To adequately perfuse organs/tissue and maintain the microcirculation, heart performance has to be intensified, hence mobilizing the adrenergic responses, especially at the early phase of sepsis that results in increased cardiac contractility and heart rate. However, this compensatory work increases the cardiac energy demands. As sepsis progresses, adenosine-5′-triphosphate formation and energy supply are rapidly reduced at the cellular level (4). When energy demand exceeds the actual supply, the myocytes are at high risk of death, leading to heart failure that further augments microcirculatory disturbance and tissue hypoxia. This paradox raises the next question of whether the adrenergic agonist or antagonist should be used in septic patients, and if either one is chosen, when and how to use it?
Morelli et al propose an unconventional approach for the management of septic shock patients with titrated β1 blocker, esmolol. Although this is not a randomized and controlled study, the results favor for use of β1 blocker for the management of patients with sepsis and septic shock. In their study, slowing the heart rate below 95 bpm reduced cardiac output as expected, but this improved the microvascular blood flow and reduced the norepinephrine requirement without affecting the stroke volume, mean arterial pressure, and lactate levels.
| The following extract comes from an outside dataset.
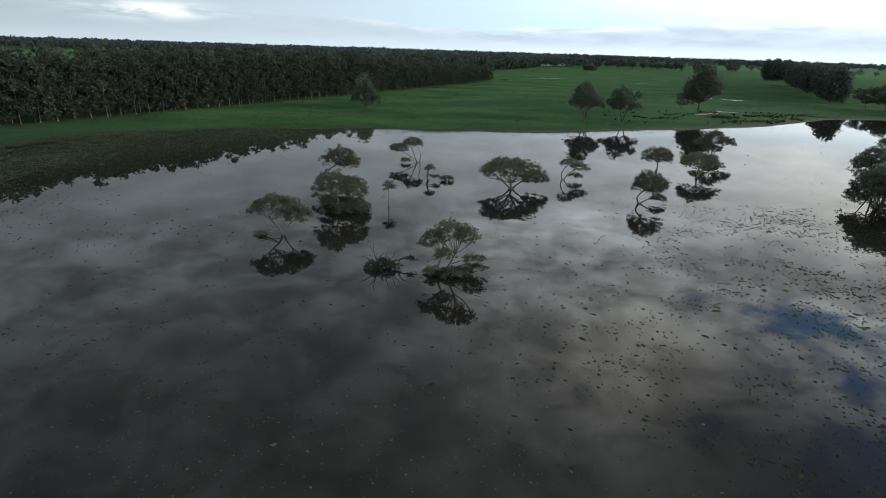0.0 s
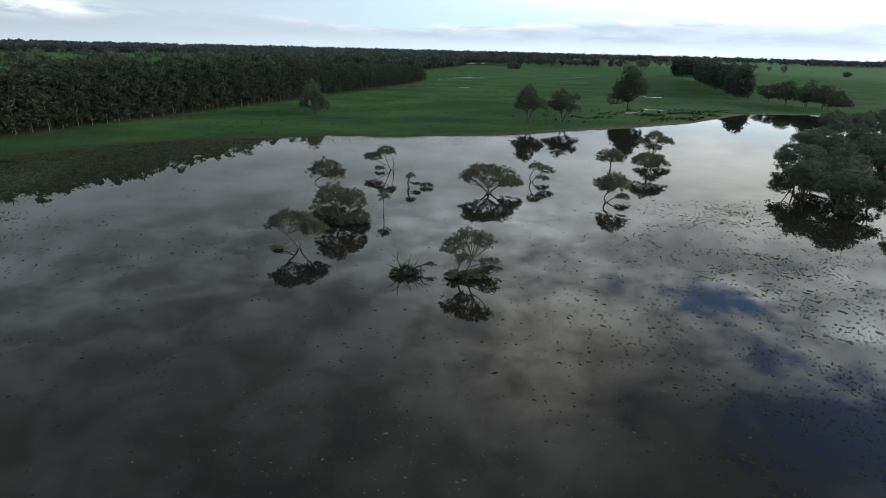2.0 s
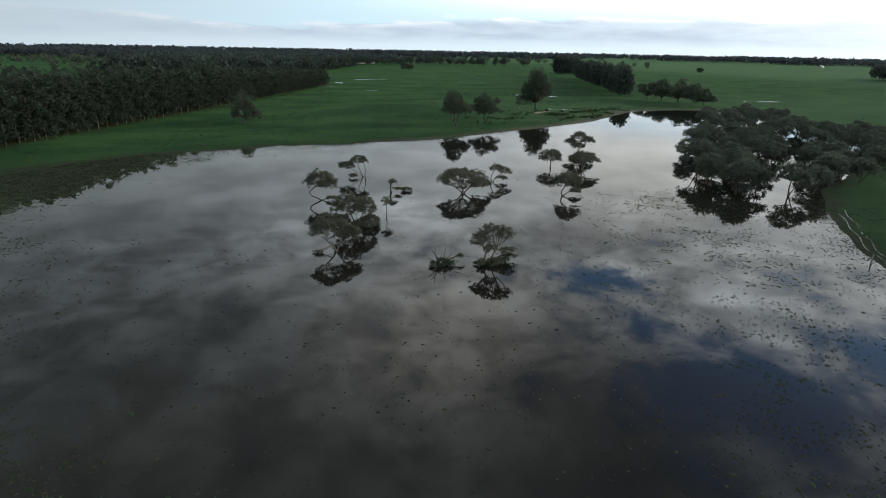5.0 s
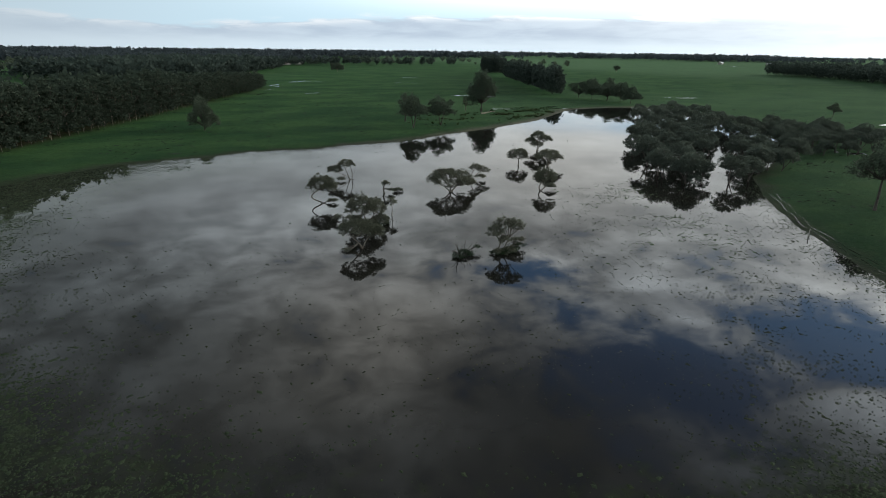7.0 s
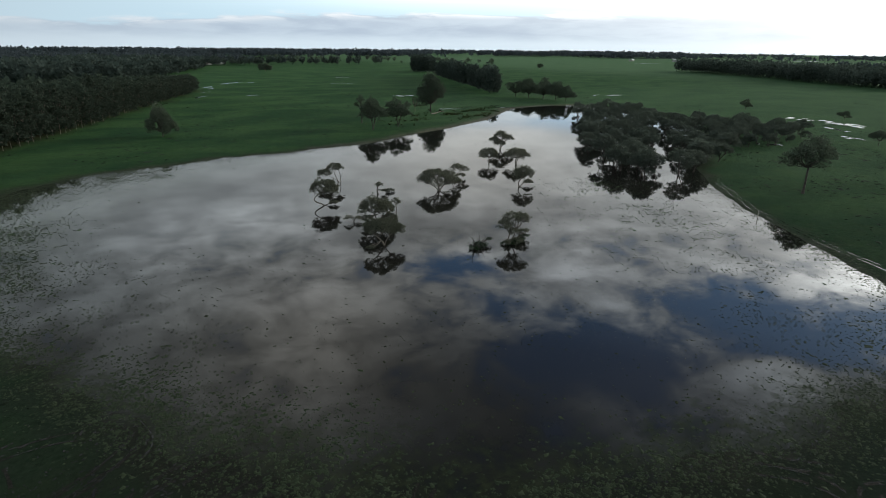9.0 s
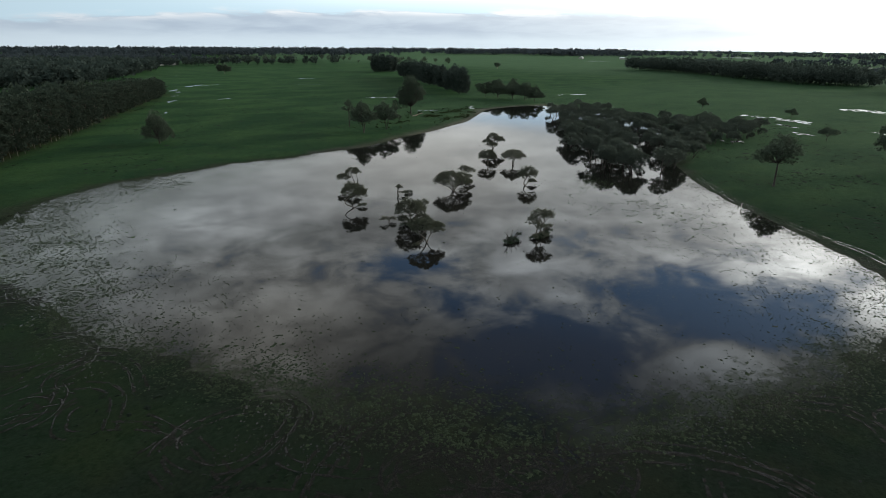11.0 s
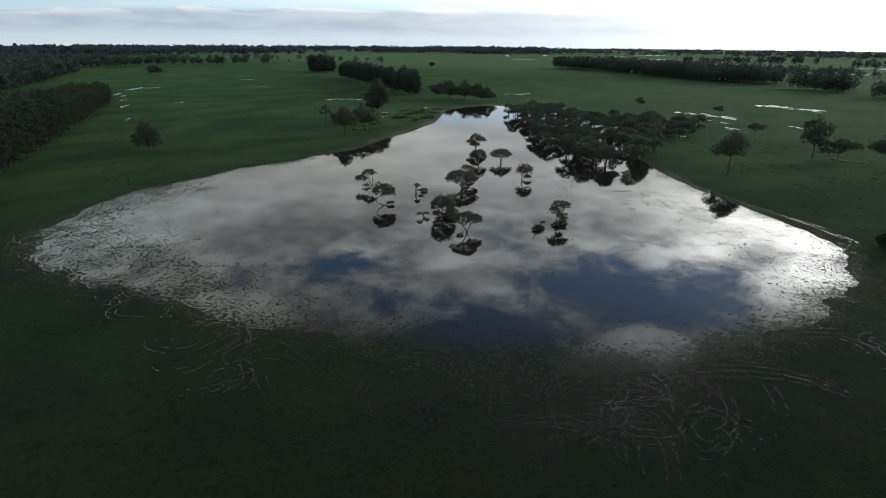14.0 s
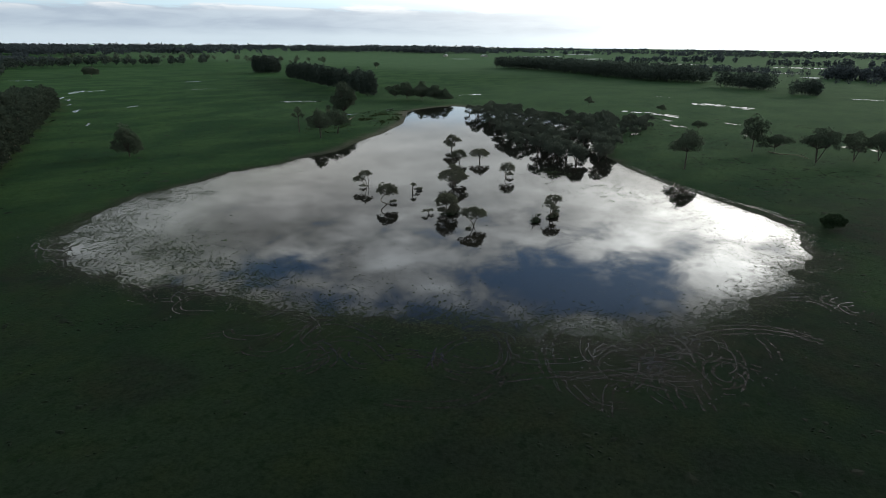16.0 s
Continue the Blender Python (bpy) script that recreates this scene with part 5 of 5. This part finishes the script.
def weed_chance(x, y, d):
    patch = value_noise(x, y, 16, 51) * 0.45 + value_noise(x, y, 3.5, 52) * 0.55
    bed = bed_line(x, y, [(58, 88), (50, 72), (42, 56), (30, 38), (20, 14)], 18) + 1.0 * bed_line(x, y, [(-93, 148), (-90, 118), (-86, 84)], 16) + 0.10 * bed_line(x, y, [(-60, 70), (0, 20), (30, 20)], 28)
    return (d < 1) * np.clip((patch - 0.36) * 2.0, 0.04, 1) * np.clip(0.010 + 0.50 * bed, 0, 1)


WATERY = (-112, 125, -12, 200)
clumps("floating_weed", "dark floating weed and drowned grass clumps on the water", "water weed", 520000, weed_chance, WATERY, WEED, 61, 0.150, 0.06, 4)
clumps("green_weed", "green grass mats showing at the surface", "water weed", 420000, lambda x, y, d: 0.9 * weed_chance(x, y, d) * np.clip(bed_line(x, y, [(58, 90), (45, 74), (40, 60)], 13) + 0.6 * bed_line(x, y, [(-88, 130), (-86, 90)], 9), 0, 1), WATERY, MATS, 66, 0.20, 0.07, 4)


def tussock_chance(x, y, d):
    """Bare out on the water, thickening to solid turf at the shore."""
    firm = np.where((x > 25) & (y > 5), 0.35, 1.0) * np.where((y > 185) & (x > -40), 0.4, 1.0)
    patch = 0.3 + 0.7 * np.clip(value_noise(x, y, 7, 53) * 1.3 + value_noise(x, y, 2.4, 58) * 0.7 - 0.6, 0, 1)
    open_side = (x > -52) * (y < 24)
    rim = np.where(open_side, 0.60, 1.0) * np.where(d < 0, np.exp(-np.abs(d) / (1.8 + np.where(open_side, 1.4, 3.0) * firm + 8.0 * (x < -82) * (y > 92) + 7.0 * (x < -45) * (y > 150))), np.exp(-(d / 4.0) ** 2))
    return rim * patch * np.where(on_rut(x, y), 0.02, 1.0)


clumps("drowned_tussocks", "grass tussocks poking out of the shallows", "tussock grass", 620000, tussock_chance, 21.0, TURF, 62, 0.170, 0.06, 4)


def seep_chance(x, y, d):
    firm = np.where((x > 25) & (y > 5), 0.1, 1.0) * np.where(y > 175, 0.2, 1.0) * np.where((x > -8) & (y < 6), 0.35, 1.0)
    return (d > -0.5) * np.exp(-d / 3.2) * firm * np.clip(value_noise(x, y, 6, 59) * 2.0 - 0.45, 0, 1) * 0.5 + 0.20 * (d > 0) * bed_line(x, y, [(-82, 30), (-72, 12), (-58, -2)], 10) * np.clip(value_noise(x, y, 4, 60) * 2.4 - 0.9, 0, 1)


clumps("seepage", "glints of standing water between the grass blades", "shallow water", 330000, seep_chance, 20.0, WATER, 67, 0.095, 0.0, 4, 0.02)


def pasture_chance(x, y, d):
    return (d > 2.5) * np.clip(value_noise(x, y, 14, 81) * 2.2 - 0.7, 0.05, 1) * np.clip(value_noise(x, y, 3, 82) * 2.0 - 0.7, 0, 1)


clumps("pasture_tussocks", "dark coarse tussocks scattered through grazed wet pasture", "tussock grass", 16000, pasture_chance, (45, 300, -70, 170), COARSE, 84, 0.55, 0.14)
clumps("pasture_tussocks", "dark coarse tussocks scattered through grazed wet pasture", "tussock grass", 16000, pasture_chance, (-110, 330, 195, 480), COARSE, 85, 0.60, 0.16)
clumps("pasture_tussocks", "low dark tussocks in the near wet grass", "tussock grass", 22000, pasture_chance, (-210, 60, -110, 130), COARSE, 86, 0.40, 0.10)

clumps("sunken_litter", "pale drowned leaves and grass litter just under the surface", "leaf litter", 9000, lambda x, y, d: np.clip(bed_line(x, y, [(-16, 34), (-2, 30), (8, 38)], 10) * (0.3 + value_noise(x, y, 5, 57)), 0, 1) * 0.6, (-34, 24, 14, 58), LITTER, 68, 0.075, 0.02, 4)

tufts("shore_rushes", "dark green clumps of rushes on the far shore", "rushes", 9000,
      lambda x, y, d: (d > 3) * np.exp(-(((x - 135) / 40) ** 2 + ((y - 272 - 0.2 * (x - 135)) / 15) ** 2)) * np.clip(value_noise(x, y, 6, 54) * 3 - 1.5, 0, 1), (60, 210, 235, 320), RUSH, 63, 0.7, 0.7, 6)


def rutted(verts, faces, bare, label):
    """One object for a pair of ruts: the torn mud (the first bare faces) and the water standing in it."""
    me = mesh_of("wheel_rut", verts, faces, MIRE)
    me.materials.append(WATER)
    me.polygons.foreach_set("material_index", np.array([0] * bare + [1] * (len(faces) - bare), np.int32))
    tagged(new("wheel_rut", me), label, "wheel ruts", "wheel ruts in the wet grass", "structure")


def torn(lines, rng):
    """Strips of bare mud along lines of (x, y) points, ragged in width and broken here and there."""
    verts, faces = [], []
    for line in lines:
        last, phase = None, rng.rand() * 6.28
        level = ground_height(*np.array(line, float).T)[0]
        for k, (x, y) in enumerate(line):
            ax, ay = line[max(k - 1, 0)]
            bx, by = line[min(k + 1, len(line) - 1)]
            n = math.hypot(bx - ax, by - ay) or 1.0
            w = rng.uniform(0.09, 0.27)
            ux, uy = -(by - ay) / n * w, (bx - ax) / n * w
            zz = max(-0.02, level[k]) + 0.016
            now = len(verts)
            verts += [(x - ux, y - uy, zz), (x + ux, y + uy, zz)]
            if last is not None and math.sin(phase + 0.55 * k) > -0.55:
                faces.append((last, last + 1, now + 1, now))
            last = now
    return verts, faces


def rut(cx, cy, radius, a0, a1, seed, squash=1.0):
    """Two wheel ruts side by side along an arc: strings of small water-filled hollows where the tread bit in."""
    rng = np.random.RandomState(seed)
    p1, p2 = rng.rand(2) * 6.28

    def bend(r, t):
        q = r + radius * (0.10 * math.sin(1.7 * t + p1) + 0.05 * math.sin(4.1 * t + p2))
        return cx + q * math.cos(t), cy + q * squash * math.sin(t)

    turns = np.arange(a0, a1, 0.6 / radius)
    verts, faces = torn([[bend(r, t) for t in turns] for r in (radius - 0.8, radius + 0.8)], rng)
    bare = len(faces)
    for r in (radius - 0.8, radius + 0.8):
        a, wet = a0, rng.rand() > 0.4
        while a < a1:
            long = rng.uniform(0.3, 1.0)
            if rng.rand() < 0.12:
                wet = not wet
            b = a + long / radius
            if wet and rng.rand() < 0.85:
                w = rng.uniform(0.045, 0.13)
                ring = [bend(r + side * w, a + (b - a) * f) for f, side in ((0.0, 0.3), (0.3, 1.0), (0.75, 0.8), (1.0, 0.2), (0.7, -0.9), (0.25, -0.8))]
                zz = max(0.0, z_at(*ring[0]), z_at(*ring[3])) + 0.025
                faces.append(tuple(range(len(verts), len(verts) + 6)))
                verts += [(*p, zz) for p in ring]
            a = b + rng.uniform(0.0, 0.10) / radius
    if faces:
        rutted(verts, faces, bare, "curved pair of water-filled wheel ruts in wet grass")


for k, (a, b, c, d, e) in enumerate(RUTS):
    rut(a, b, c, d, e, 300 + k, 0.9)


def slide(course, seed):
    """Two or three wheel ruts along a winding course: strings of narrow water-filled grooves."""
    rng = np.random.RandomState(seed)
    line = smooth([(x, y, 0) for x, y in course], 4)
    strips = []
    for off in (-0.68, 0.92):
        strip = []
        for a, b in zip(line, line[1:]):
            side = Vector((-(b - a).y, (b - a).x, 0)).normalized()
            n = max(1, int((b - a).length / 0.6))
            strip += [tuple((a.lerp(b, q / n) + side * off).xy) for q in range(n)]
        strips.append(strip)
    verts, faces = torn(strips, rng)
    bare = len(faces)
    for off in (-0.85, -0.5, 0.75, 1.1):
        wet = rng.rand() > 0.3
        for a, b in zip(line, line[1:]):
            length = (b - a).length
            side = Vector((-(b - a).y, (b - a).x, 0)).normalized()
            n = max(1, int(length / 0.6))
            for q in range(n):
                if rng.rand() < 0.14:
                    wet = not wet
                if not wet or rng.rand() < 0.2:
                    continue
                p = a.lerp(b, q / n) + side * (off + rng.normal(0, 0.07))
                e = a.lerp(b, (q + rng.uniform(0.6, 0.95)) / n) + side * (off + rng.normal(0, 0.07))
                w = side * rng.uniform(0.03, 0.10)
                m = p.lerp(e, rng.uniform(0.3, 0.7))
                zz = max(0.0, z_at(m.x, m.y)) + 0.025
                faces.append(tuple(range(len(verts), len(verts) + 6)))
                verts += [(v.x, v.y, zz) for v in (p - w * 0.3, m - w, e - w * 0.2, e + w * 0.3, m + w, p + w * 0.2)]
    if faces:
        rutted(verts, faces, bare, "winding water-filled wheel ruts torn into wet grass")


for k, course in enumerate(SLIDES):
    slide(course, 700 + k)

for side, (u, v) in enumerate([(-0.2, 0.10), (-1.7, 0.09)]):
    verts, faces = [], []
    rng = np.random.RandomState(400 + side)
    line = along([(94.5, 76), (72, 52), (58, 30), (49, 12), (40, 2)], 0.8)
    last = None
    for x, y, px, py in line:
        w = v * rng.uniform(0.2, 1.2)
        q = u + 0.25 * math.sin(x * 0.7 + side)
        zz = max(0.0, z_at(x + px * q, y + py * q)) + 0.025
        now = len(verts)
        verts += [(x + px * (q - w), y + py * (q - w), zz), (x + px * (q + w), y + py * (q + w), zz)]
        if last is not None and rng.rand() > 0.25:
            faces.append((last, last + 1, now + 1, now))
        last = now
    tagged(new("wheel_rut", mesh_of("wheel_rut", verts, faces, WATER)), "long water-filled wheel rut along the firm bank", "wheel ruts", "wheel ruts in the wet grass", "structure")

# ------------------------------------------------------------------ the far shed


def slab(points, thick):
    bm = bmesh.new()
    f = bm.faces.new([bm.verts.new(p) for p in points])
    g = bmesh.ops.extrude_face_region(bm, geom=[f])
    bmesh.ops.translate(bm, verts=[v for v in g["geom"] if isinstance(v, bmesh.types.BMVert)], vec=(0, 0, thick))
    bmesh.ops.recalc_face_normals(bm, faces=bm.faces)
    return bm


def bm_mesh(name, bm, mat):
    m = bpy.data.meshes.new(name)
    bm.to_mesh(m)
    bm.free()
    m.materials.append(mat)
    return m


def shed(x, y, wide, deep, eave, ridge, turn):
    top = new("farm_shed")
    top.matrix_basis = pose(x, y, 0.3, 0, 0, turn)
    w, d = wide / 2, deep / 2
    bm = slab([(-w, -d, 0), (w, -d, 0), (w, d, 0), (-w, d, 0)], eave)
    part("wall", bm_mesh("wall", bm, WALL), top)
    for s in (-1, 1):
        bm = slab([(-w - 0.5, s * (d + 0.6), eave), (w + 0.5, s * (d + 0.6), eave), (w + 0.5, 0, ridge), (-w - 0.5, 0, ridge)][::s], 0.15)
        part("roof", bm_mesh("roof", bm, ROOF), top, "pale sloping sheet-metal roof half")
    return tagged(top, "pale-roofed farm shed far across the pasture", "shed", "far farm sheds")


shed(220, 1270, 26, 14, 5.0, 8.5, 20)
shed(256, 1290, 14, 9, 3.5, 6.0, 10)
shed(1560, 1260, 36, 12, 4.5, 7.0, 30)
shed(1640, 1150, 30, 12, 4.5, 7.0, 60)


def fence_post(x, y, high, lean):
    """A split timber post: a six-sided, slightly tapered and chamfered stake with a sloping top."""
    path = [(0, 0, -0.3), (lean * 0.3, 0, high * 0.3), (lean * 0.7, 0.02, high * 0.7), (lean, 0.02, high - 0.05), (lean, 0.02, high)]
    v, f = tube(path, [0.11, 0.105, 0.10, 0.095, 0.06], 6)
    ob = new("fence_post", mesh_of("fence_post", v, f, TIMBER))
    ob.location = (x, y, z_at(x, y))
    return tagged(ob, "old grey timber fence post on the flooded bank", "fence post")


fence_post(66.3, 47.4, 1.7, 0.12)


def fallen_log(a, b, girth, label, seed):
    """A fallen trunk that lies along the ground from a to b, with broken boughs."""
    rng = np.random.RandomState(seed)
    top = new("fallen_log")
    top.location = (a[0], a[1], z_at(*a))
    end = Vector((b[0] - a[0], b[1] - a[1], z_at(*b) - z_at(*a)))
    path = bent((0, 0, girth * 0.7), end + Vector((0, 0, girth * 0.5)), rng, 0.05 * end.length, 7)
    for p in path:
        p.z = max(p.z, girth * 0.5)
    v, f = tube(path, [girth * (1 - 0.09 * k) for k in range(8)], 7)
    part("trunk", mesh_of("trunk", v, f, BARK_GUM, True), top)
    for q in range(5):
        s0 = path[rng.randint(2, 7)]
        tip = s0 + Vector(rng.normal(size=3)) * 1.6
        tip.z = abs(tip.z) + 0.3
        v, f = tube(bent(s0, tip, rng, 0.2, 4), [girth * 0.35, girth * 0.3, girth * 0.22, girth * 0.15, girth * 0.06], 5)
        part("broken_bough", mesh_of("broken_bough", v, f, BARK_DARK, True), top)
    return tagged(top, label, "log")


fallen_log((171, 31), (163, 13), 0.35, "long dark fallen trunk lying on wet pasture", 21)
fallen_log((122, 279), (137, 288), 0.45, "pale fallen gum trunk lying among rushes", 22)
The results are exciting. However, the questions how low we can go with cardiac output without an extra harm to the patients and how esmolol protects the compromised heart remain unanswered. Is reduction of the heart rate sufficient to produce these beneficial effects?
In this regard, it is worth to note that Herndon and colleagues (5, 6) successfully use titrated propranolol to reduce heart rate by 20% in burned septic patients. Their published studies on propranolol revolutionized our way of thinking about shock resuscitation. Later on Suzuki et al (7) and Aboab et al (8) used same strategy reducing the heart rate by 20% esmolol in their rat and swine models of sepsis, respectively, and demonstrated favorable outcomes.
Thus, it makes sense to “calm down” the heart in the circumstance when its need outstrips the capacity. However, we must not forget the other side of the story that decreasing the cardiac output (by excessive β blockade with negative inotropic effects) below the borderline needed to maintain organ and tissue perfusion can be deleterious. This drives to the next question of how to find this magical borderline, and unfortunately, the answer remains still mysterious. Perhaps, carefully designed, prospective, randomized, controlled, and larger clinical trials may help answer these questions. Hence, titrated selective and ultra-short acting β blockers could be precociously used for management of patients with sepsis with close hemodynamic monitoring for the timely detection of any adverse effects.